In every other review or report on the nature of the NMA collection, the richness of the collections of Indigenous art, the core collection of which was once housed in the (then) Institute of Anatomy just up the road, plus the Aboriginal Arts Board collection, has been celebrated for its depth and distinctiveness. In a relatively short period of time in the 90s it was brought up to date by collecting urban Aboriginal art, some of which was produced in the Sydney Art Schools of the eighties. The overall museological context is, however, one of a discordant mix of historical artefacts, replicas, subterfuges, jokes, props, entertainment, too-clever architectural conceits and distracting design devices.
The effect is devastating for both Indigenous and non-Indigenous art.
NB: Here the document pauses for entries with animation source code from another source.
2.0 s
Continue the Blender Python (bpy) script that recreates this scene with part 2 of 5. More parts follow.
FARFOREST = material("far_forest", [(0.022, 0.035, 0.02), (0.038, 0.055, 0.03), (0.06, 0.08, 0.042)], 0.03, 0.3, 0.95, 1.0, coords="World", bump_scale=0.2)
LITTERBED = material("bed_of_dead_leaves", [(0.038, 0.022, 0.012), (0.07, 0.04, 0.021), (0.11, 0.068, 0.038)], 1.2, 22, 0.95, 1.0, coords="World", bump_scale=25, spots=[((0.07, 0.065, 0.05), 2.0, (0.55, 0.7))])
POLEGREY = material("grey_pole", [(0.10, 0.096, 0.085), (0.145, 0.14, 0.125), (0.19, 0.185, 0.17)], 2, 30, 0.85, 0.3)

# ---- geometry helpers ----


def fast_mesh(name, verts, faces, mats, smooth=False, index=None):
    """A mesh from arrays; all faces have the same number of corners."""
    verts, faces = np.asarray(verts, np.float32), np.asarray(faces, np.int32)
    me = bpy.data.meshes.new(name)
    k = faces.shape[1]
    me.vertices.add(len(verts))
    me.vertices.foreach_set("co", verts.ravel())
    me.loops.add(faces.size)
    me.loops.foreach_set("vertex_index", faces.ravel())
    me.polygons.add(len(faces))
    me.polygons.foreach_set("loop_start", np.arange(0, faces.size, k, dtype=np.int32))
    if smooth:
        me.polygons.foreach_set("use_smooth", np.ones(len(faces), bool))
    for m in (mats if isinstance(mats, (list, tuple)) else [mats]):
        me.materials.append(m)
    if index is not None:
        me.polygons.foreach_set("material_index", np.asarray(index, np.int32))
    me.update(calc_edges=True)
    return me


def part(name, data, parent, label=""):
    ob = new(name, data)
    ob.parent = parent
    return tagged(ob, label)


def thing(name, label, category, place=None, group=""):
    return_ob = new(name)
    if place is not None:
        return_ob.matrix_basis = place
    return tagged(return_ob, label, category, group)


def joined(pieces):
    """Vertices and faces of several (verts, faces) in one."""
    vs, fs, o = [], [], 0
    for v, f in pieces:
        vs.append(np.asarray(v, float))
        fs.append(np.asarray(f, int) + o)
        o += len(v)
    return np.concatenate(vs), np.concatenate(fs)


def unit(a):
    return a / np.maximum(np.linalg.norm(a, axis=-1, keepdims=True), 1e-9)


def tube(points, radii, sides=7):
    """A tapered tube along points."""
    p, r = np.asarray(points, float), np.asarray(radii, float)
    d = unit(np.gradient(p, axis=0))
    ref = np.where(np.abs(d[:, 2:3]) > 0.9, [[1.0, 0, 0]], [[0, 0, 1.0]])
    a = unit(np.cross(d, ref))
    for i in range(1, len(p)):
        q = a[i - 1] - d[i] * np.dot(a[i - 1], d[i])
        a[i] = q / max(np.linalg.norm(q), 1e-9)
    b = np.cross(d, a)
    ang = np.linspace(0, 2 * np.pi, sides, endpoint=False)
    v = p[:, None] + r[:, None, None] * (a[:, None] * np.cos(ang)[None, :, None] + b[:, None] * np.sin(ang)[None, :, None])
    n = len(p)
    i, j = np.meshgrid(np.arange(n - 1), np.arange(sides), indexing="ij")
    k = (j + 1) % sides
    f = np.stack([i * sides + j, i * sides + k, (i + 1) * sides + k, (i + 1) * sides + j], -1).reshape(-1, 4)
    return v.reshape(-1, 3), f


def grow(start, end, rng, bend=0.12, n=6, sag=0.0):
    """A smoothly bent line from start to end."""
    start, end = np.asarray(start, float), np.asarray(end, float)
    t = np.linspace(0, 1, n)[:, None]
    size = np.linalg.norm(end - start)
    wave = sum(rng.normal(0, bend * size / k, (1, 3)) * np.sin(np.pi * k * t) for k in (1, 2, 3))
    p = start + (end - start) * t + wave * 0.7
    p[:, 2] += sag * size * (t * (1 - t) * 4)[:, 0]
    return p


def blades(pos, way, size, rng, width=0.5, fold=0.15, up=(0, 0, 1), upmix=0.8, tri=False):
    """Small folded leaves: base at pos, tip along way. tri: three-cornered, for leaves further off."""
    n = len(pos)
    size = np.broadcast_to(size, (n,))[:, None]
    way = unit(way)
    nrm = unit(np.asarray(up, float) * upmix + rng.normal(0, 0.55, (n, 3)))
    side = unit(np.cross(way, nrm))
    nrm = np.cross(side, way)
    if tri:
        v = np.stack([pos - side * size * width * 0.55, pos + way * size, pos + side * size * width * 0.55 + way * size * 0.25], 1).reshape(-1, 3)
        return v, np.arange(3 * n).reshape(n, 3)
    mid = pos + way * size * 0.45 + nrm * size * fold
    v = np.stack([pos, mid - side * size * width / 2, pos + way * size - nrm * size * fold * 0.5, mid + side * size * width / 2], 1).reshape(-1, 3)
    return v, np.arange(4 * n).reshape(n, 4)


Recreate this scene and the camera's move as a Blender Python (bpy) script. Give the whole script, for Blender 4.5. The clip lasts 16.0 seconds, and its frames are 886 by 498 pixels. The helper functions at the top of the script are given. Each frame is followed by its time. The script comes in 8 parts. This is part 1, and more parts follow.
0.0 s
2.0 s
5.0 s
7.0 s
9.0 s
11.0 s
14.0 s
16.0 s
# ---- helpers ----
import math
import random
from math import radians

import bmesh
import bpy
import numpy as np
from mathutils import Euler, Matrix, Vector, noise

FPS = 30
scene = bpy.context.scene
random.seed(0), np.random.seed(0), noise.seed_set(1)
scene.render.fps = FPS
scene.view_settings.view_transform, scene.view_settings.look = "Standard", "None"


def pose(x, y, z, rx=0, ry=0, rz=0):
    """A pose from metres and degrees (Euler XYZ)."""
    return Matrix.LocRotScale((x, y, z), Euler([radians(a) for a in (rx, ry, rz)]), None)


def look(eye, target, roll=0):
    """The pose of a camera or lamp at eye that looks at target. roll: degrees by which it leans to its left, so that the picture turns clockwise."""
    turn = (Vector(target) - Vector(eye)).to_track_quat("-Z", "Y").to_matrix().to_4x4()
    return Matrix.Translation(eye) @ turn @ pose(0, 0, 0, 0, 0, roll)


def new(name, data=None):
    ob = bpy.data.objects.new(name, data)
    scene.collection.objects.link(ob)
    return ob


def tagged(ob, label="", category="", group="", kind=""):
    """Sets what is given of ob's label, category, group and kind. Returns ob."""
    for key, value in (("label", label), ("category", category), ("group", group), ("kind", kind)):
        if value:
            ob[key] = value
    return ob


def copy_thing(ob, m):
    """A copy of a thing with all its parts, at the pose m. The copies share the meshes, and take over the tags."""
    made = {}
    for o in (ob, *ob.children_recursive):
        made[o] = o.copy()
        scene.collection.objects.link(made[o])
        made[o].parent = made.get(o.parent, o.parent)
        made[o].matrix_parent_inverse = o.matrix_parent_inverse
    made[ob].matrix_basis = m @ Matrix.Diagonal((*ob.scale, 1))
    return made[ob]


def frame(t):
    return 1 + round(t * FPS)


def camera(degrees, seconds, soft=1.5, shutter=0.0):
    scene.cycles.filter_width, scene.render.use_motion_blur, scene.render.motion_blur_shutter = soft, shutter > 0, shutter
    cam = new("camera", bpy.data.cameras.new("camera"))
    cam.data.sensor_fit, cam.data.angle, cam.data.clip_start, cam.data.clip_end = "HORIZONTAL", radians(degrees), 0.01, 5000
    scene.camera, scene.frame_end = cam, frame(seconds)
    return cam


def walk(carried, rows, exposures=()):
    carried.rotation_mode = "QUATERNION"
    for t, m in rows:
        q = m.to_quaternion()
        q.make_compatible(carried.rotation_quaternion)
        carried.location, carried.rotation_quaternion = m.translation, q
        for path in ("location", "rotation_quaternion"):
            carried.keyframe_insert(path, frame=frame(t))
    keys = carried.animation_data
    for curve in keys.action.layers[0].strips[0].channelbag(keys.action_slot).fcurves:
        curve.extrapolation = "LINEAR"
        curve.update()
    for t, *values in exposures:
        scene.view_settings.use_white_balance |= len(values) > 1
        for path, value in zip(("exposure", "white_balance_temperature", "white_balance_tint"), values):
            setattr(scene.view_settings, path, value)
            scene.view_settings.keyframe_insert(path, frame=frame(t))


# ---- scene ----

Without an appropriate cross-cultural context to demonstrate the care, consideration, interpretation, recognition and presentation of works of art, by which a national history might be told, the treasures of the Indigenous collection have been reduced to the status of historical artefacts. Just like the FJ Holdens, stuffed kangaroos, Victa lawnmowers, or worse, the ambiguously identified facsimiles, the implicit claim for all the Indigenous artefacts as “works of art” is thrown into question. Or, conversely, the status of all the Indigenous works of art is reduced to that of the historical artefact.
Thus the desired historical national narrative falls apart, not through a “black armband” account of history, but through an imaginative blindspot, a series of theatres of charade, resulting in a cultural incommensurabilty unwittingly constructed across the racial divide.
The Art Life is despondent. As our National Museum, we conclude that the place is an embarrassment. The presentation of its collections of artefacts, and the historical or national narrative it affirms, has lurched from controversy to farce through ideological correctness, through subsequent political interventions, to an complete absence of curatorial imagination and the resultant museological sleights of hand. Unfortunately, the loss is ours.